The above advice is relevant to those not implementing deploy freezes, as well. Maybe your weeks before and after vacation are also dedicated to focusing on the other work outside of deploying. It doesn’t have to mean zero deploys, but it can help with easing things back to full pace as people return to work from vacation.
Once you’re back in the swing of things, it’s time to review your holiday deploy approach. Initiate a conversation around what worked and what didn’t work. Talk to the folks who were on-call, those who got pulled online from their vacation, the process organizers, and even customers about their experiences. Discuss what changes can be introduced to make the entire process work better for those involved.
I feel I must reiterate: deploy freeze or no deploy freeze, incidents will still happen over the holidays.
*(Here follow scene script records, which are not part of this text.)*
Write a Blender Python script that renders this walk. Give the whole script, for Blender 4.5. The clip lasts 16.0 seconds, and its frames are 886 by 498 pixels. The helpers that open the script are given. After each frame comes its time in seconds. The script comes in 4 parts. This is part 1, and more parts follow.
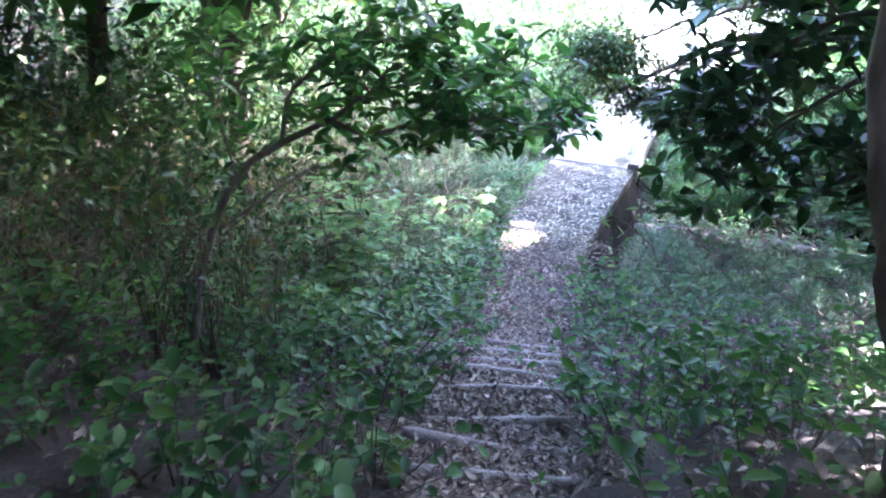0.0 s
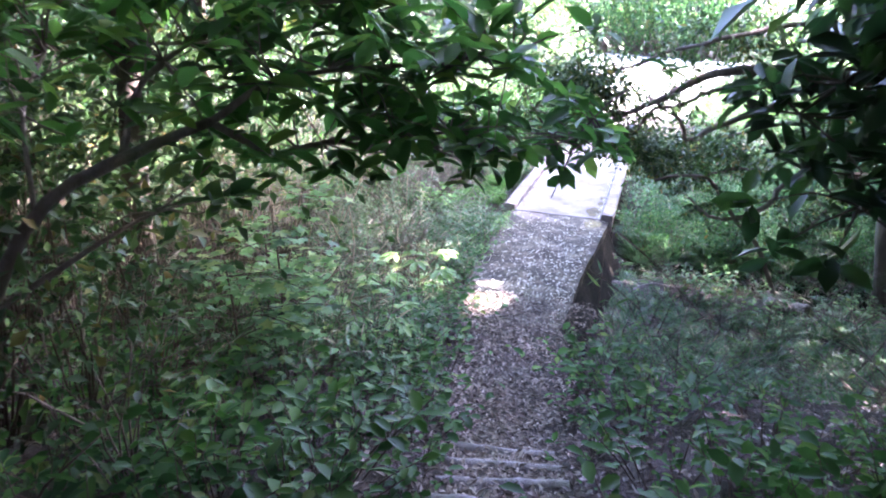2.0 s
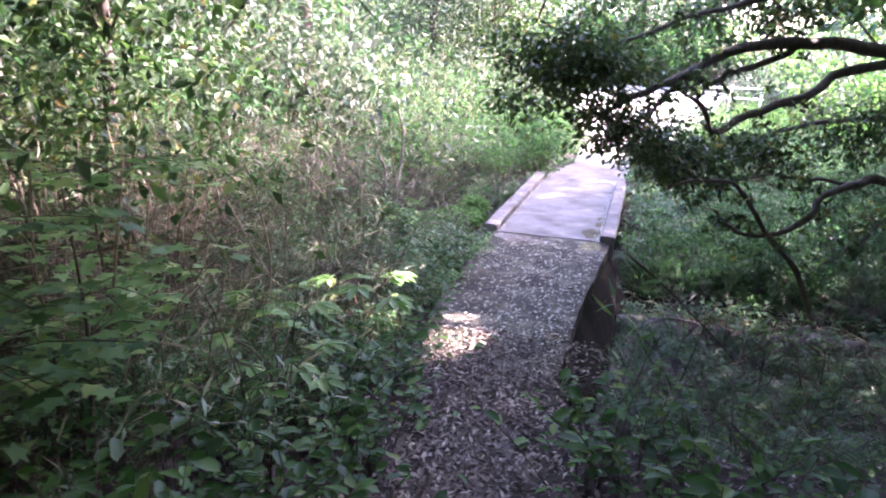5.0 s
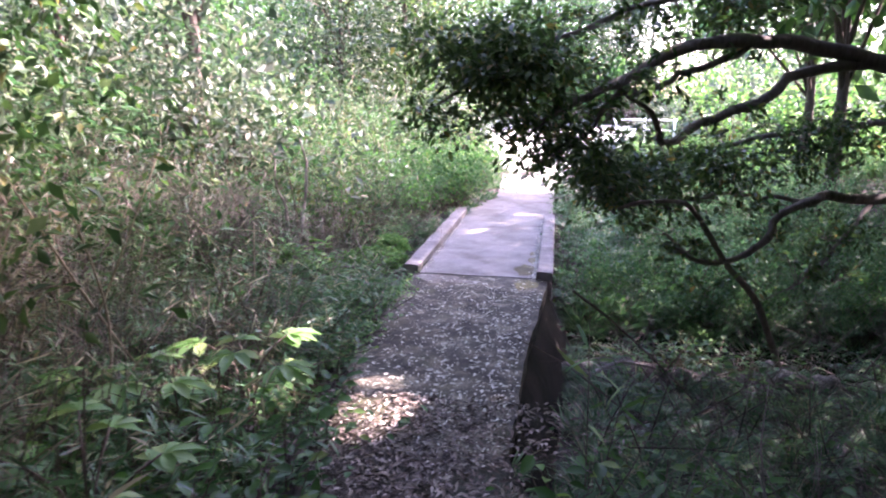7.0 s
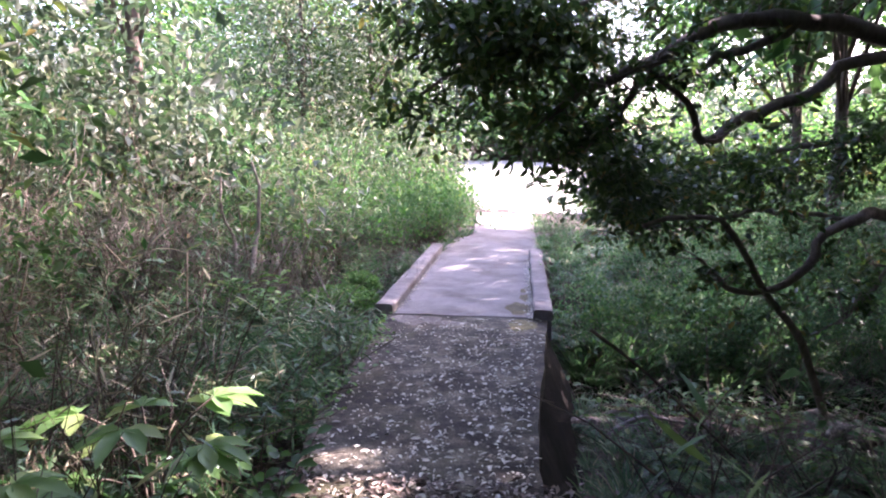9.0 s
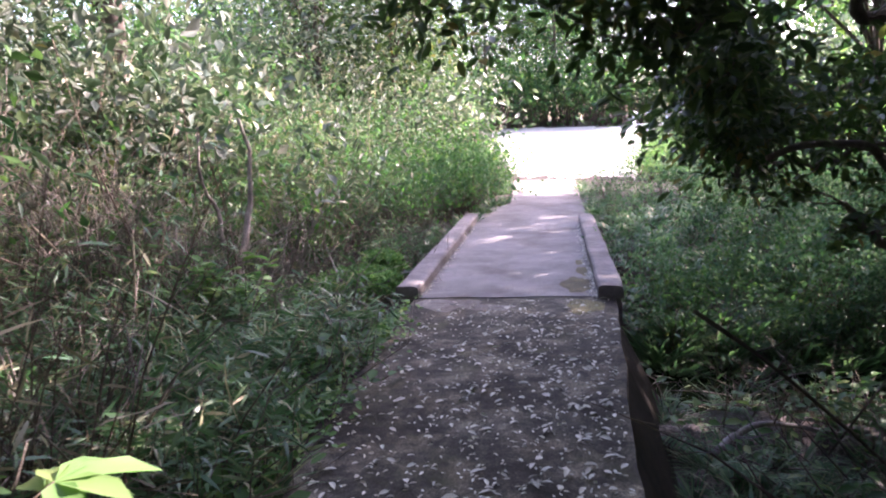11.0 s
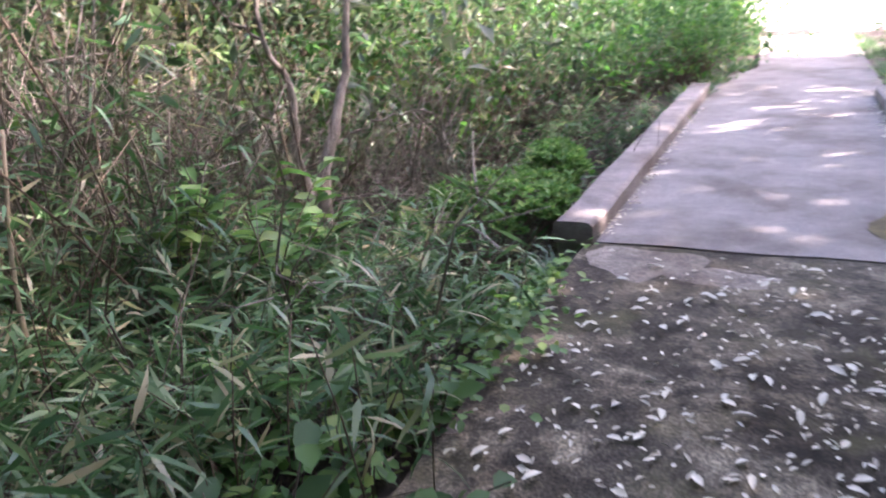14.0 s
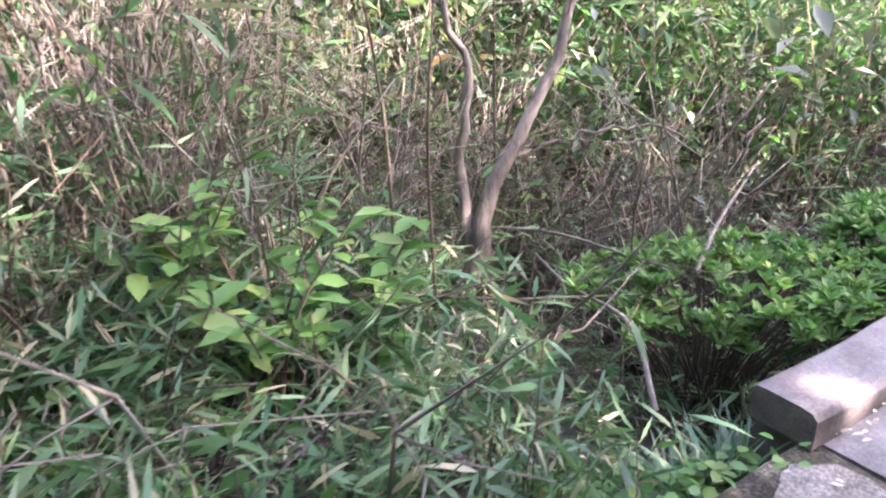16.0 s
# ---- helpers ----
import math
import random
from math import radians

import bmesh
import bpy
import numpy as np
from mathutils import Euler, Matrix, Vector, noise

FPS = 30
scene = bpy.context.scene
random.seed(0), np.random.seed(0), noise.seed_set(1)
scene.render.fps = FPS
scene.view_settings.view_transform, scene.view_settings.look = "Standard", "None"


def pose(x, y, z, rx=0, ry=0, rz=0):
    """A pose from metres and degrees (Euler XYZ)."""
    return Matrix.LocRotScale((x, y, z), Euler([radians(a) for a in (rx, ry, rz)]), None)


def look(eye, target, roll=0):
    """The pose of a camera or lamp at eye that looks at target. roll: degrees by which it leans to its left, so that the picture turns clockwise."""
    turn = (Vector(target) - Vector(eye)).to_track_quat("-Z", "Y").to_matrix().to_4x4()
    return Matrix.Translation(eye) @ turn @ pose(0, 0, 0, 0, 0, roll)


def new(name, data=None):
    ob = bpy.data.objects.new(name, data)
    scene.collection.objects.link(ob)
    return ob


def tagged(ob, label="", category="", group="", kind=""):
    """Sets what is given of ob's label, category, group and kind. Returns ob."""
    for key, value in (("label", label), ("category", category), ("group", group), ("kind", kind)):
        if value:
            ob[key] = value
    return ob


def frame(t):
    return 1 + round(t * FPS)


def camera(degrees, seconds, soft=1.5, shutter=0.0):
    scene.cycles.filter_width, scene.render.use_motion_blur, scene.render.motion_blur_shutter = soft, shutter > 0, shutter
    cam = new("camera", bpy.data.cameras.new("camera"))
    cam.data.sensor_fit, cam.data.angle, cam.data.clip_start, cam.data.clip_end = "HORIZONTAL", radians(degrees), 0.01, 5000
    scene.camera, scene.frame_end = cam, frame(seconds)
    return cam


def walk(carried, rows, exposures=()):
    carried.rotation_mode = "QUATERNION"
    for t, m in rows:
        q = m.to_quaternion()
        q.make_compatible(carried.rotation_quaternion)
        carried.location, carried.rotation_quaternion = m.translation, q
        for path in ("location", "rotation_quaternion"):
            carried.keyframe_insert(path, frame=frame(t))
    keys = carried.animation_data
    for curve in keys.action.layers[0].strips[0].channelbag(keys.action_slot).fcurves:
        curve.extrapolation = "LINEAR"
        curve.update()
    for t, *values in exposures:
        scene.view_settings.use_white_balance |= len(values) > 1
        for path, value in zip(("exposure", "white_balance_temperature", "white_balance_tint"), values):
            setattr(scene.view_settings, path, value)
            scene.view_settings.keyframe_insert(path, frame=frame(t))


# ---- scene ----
cam = camera(64.7, 16.0, 2.0, 0.35)
METRES, EYE, TILT, LEAN, TURN = 13.2, 1.46, -24.6, -1.5, 21.0
ROWS = [
    (0.0, 0.0, 0.0, 0.0, -0.0, 0.0, -0.0),
    (0.5, -0.0044, 0.0321, 0.0019, -2.57, 1.48, 0.68),
    (1.0, -0.004, 0.0648, 0.0072, -3.69, 2.47, 0.06),
    (1.5, -0.0042, 0.0988, 0.0081, -4.41, 4.66, 0.62),
    (2.0, -0.0002, 0.1325, 0.0077, -3.85, 4.69, 0.86),
    (2.5, 0.0032, 0.1639, 0.0077, -4.13, 6.78, 0.69),
    (3.0, 0.0095, 0.1896, 0.0072, -4.54, 8.66, 1.07),
    (3.5, 0.0169, 0.2165, 0.0056, -3.98, 9.0, 0.7),
    (6.0, 0.0431, 0.3602, 0.0115, -6.84, 7.81, 3.29),
    (6.5, 0.0449, 0.3865, 0.0164, -8.63, 9.38, 4.64),
    (7.0, 0.0541, 0.4132, 0.0201, -10.58, 11.63, 5.19),
    (7.5, 0.0548, 0.4425, 0.0258, -13.83, 11.11, 4.87),
    (8.0, 0.0537, 0.4699, 0.0275, -14.37, 11.96, 5.35),
    (8.5, 0.0586, 0.4976, 0.0297, -14.09, 15.15, 6.06),
    (11.0, 0.0966, 0.6498, 0.0587, -9.5, 14.04, 8.69),
    (11.5, 0.1058, 0.6807, 0.0672, -8.83, 9.89, 8.4),
    (12.0, 0.1127, 0.7131, 0.0777, -9.95, 8.63, 8.77),
    (12.5, 0.1191, 0.7452, 0.088, -7.66, 7.62, 8.13),
    (13.0, 0.126, 0.7777, 0.0977, -6.92, 7.4, 8.02),
    (13.5, 0.1372, 0.8104, 0.1094, -2.53, 6.87, 8.0),
    (14.0, 0.144, 0.8413, 0.1226, 6.8, 4.85, 3.34),
    (14.5, 0.153, 0.8694, 0.1363, 13.45, 3.88, -0.15),
    (15.0, 0.1651, 0.8954, 0.1493, 23.28, 1.92, -7.44),
    (15.5, 0.1723, 0.9226, 0.1621, 29.78, -0.05, -12.49),
    (16.0, 0.1824, 0.9486, 0.1751, 33.92, -1.7, -12.1),
]
walk(cam, [(t, pose(0, 0, EYE, TILT, LEAN, TURN) @ pose(METRES * x, METRES * y, METRES * z, 90 + pitch, roll, yaw)) for t, x, y, z, yaw, pitch, roll in ROWS],
     [(0, 5.65, 5550, 30), (1.5, 5.35, 5800, 34), (3.5, 4.72, 6050, 44), (6, 4.05, 6250, 45), (8.5, 3.62, 6300, 44), (11, 3.25, 6550, 41), (12.5, 3.58, 6600, 38), (14, 3.75, 6700, 34), (16, 4.42, 6600, 33)])

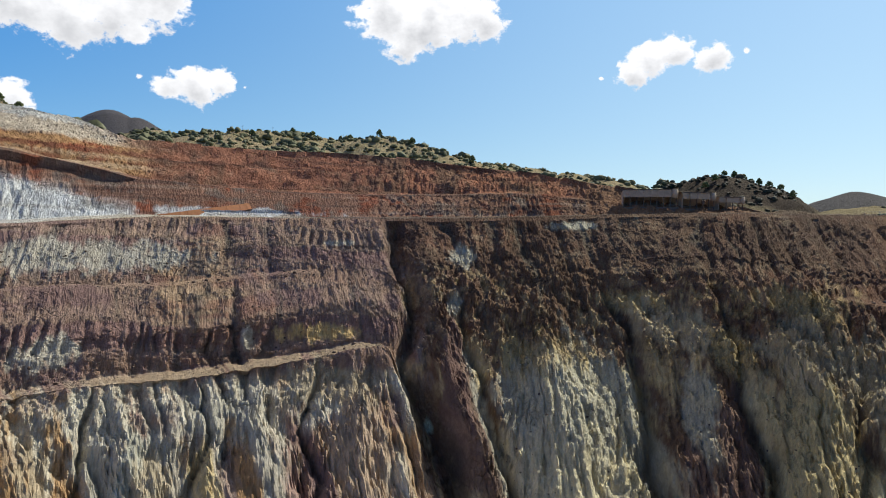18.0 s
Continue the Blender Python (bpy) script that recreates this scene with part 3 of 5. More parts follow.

Send out a cheat sheet, a one stop shop to find on-call schedules, incident processes, and back up plans ahead of the holidays to help folks feel prepared. And remember, incidents are opportunities. They create an environment in which teams improvise, react, learn and work together to understand and solve problems in real time. Take care of each other, give yourself some grace and prepare to learn some incredible things together.
With that, I leave you to your own code carols.